When I was in college, I took a great class on Motor Learning that was taught by a highly successful soccer coach. She was the first one who made me understand the idea of performance variables. We’re talking about the wide range of things you have to control to get optimal performance out of yourself. A list of them might look like this:
  • Physical preparation prior to competition
  • Physical status on the day of competition
  • Technical mastery of required skills
  • Nutritional preparation
  • Managing competition travel
  • Avoiding injury and managing pain
  • Stabilizing “real life” considerations outside of sport
  • Managing competition curveballs
  • Mental composure and confidence throughout training
  • Mental composure and confidence on the day of competition
And a long list of other considerations we could name if we wanted to keep going. Each one of these variables requires a lot of time and effort to nail down. Getting them all completely under control at the exact same moment… well, it’s tricky. That’s why we don’t get perfect days all the time. If any of these variables are screwed up on competition day, it can lead to poor (and possibly disastrous) performance.
 
Take a look at the list above and pinpoint the ones you have the toughest time with. We all have our own individual battles. I’ve known athletes who could achieve near perfection of almost everything on that list, but they still performed badly because of one big missing piece. For example, I wish I had a dollar for every time I’ve seen an athlete show up to a weightlifting meet with absolutely flawless preparation, but they couldn’t manage the unpredictable competition curveballs that frequently pop up… so they finished the day with failure.
 
I’ve got two things to offer you in this article. The first one is this checklist that might help you get a little closer to those elusive perfect performances we’re all looking for.
 
Step 1: Pick the two performance variables you have the toughest time with. If you’re a complete trainwreck and you’ve got fourteen different disasters in your athletic life, just pick the two worst ones.

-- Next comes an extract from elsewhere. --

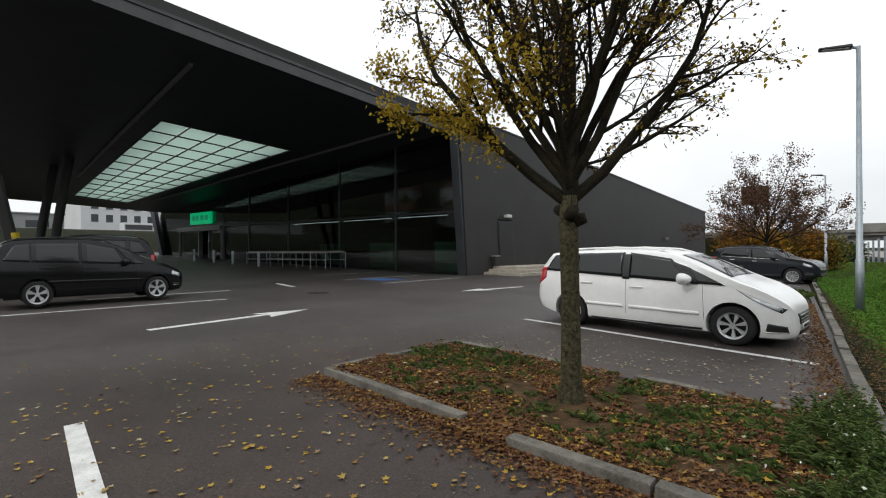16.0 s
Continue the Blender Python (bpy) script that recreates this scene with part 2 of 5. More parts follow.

Step 2: Think of two things you’re not currently doing that could potentially improve each of these problems. These might be things you’ve heard about before that you thought sounded stupid, or maybe something somebody else is doing that you’re resistant to trying because you hate that person. If you need to, type in the problem on Google and see if somebody else has put out any writing about it.

Step 3: You should now have four new ideas for better performance that you’re not currently doing. Look at each of those four things and make sure they’re realistic for your life. If they aren’t, give it some more thought/research and find something new that you could actually pull off.

Step 4: Write down on paper exactly how you’re going to implement these new ideas on a daily, weekly, monthly, and yearly basis. Go into it with the understanding that some of them might be changes you can make immediately, and others might have to happen over a long period of time.

Step 5: Commit.
 
The second thing I want to give you is a basic thought that might open up a new way of looking at this.
 
You’re not going to have flawless performances every time you train or compete. That’s why veterans like Miguel Cotto can look back at their careers and name such a short list of them (or maybe only one). However, the main goal of your athletic life should be finding a consistent, reliable, works-every-time system that always leads to effective performance. Develop the mentality that there’s a difference between perfect performance and effective performance. Perfection should always be the goal, and you should expect it every time. But if you wind up with effective performance instead of perfection, then you did your job and walked away with a successful day. Miguel Cotto only looks back at the Judah fight as his ultimate perfect day, but he also won 41 professional bouts. The rest of those victories aside from the Judah fight might not have been perfect, and he probably has flaws he can remember in all of them. But he controlled his list of variables enough to get the job done and finish with success. And that’s what you’re aiming for.
 
As I said, I’ve had five or six perfect performances in my career. But I’ve also had dozens of effective ones. That’s what you want as a weightlifter. You always want to go six-for-six (perfection), but if you wind up going four-for-six or five-for-six, that’s effective. That means you’re living the normal life of an athlete, and you’re winning the overall war.
 
You’ll have failures too, but you can minimize them down to a tiny level by developing a consistent, reliable system. It’ll take you a long time to get this system down pat, but that’s another part of normal athlete life. It takes time, practice, and screw-ups to reach this.
 
I used the phrase “control freak” in the title of this article. Obviously that’s tongue-in-cheek. We’re not trying to become neurotic or narcissistic personalities. We’re just trying to gain mastery of our sporting lives.
 
Keep trying, keep thinking, and don’t be too hard on yourself when you blow it along the way. Cotto lost six fights as he progressed towards the end of his Hall of Fame career (two of them by knockout). We all take our lumps. Just don’t freak out and go into a tailspin when they happen. Classify them as “temporary setbacks” instead of “life-destroying failures.” Who knows…you might wind up becoming a champion someday.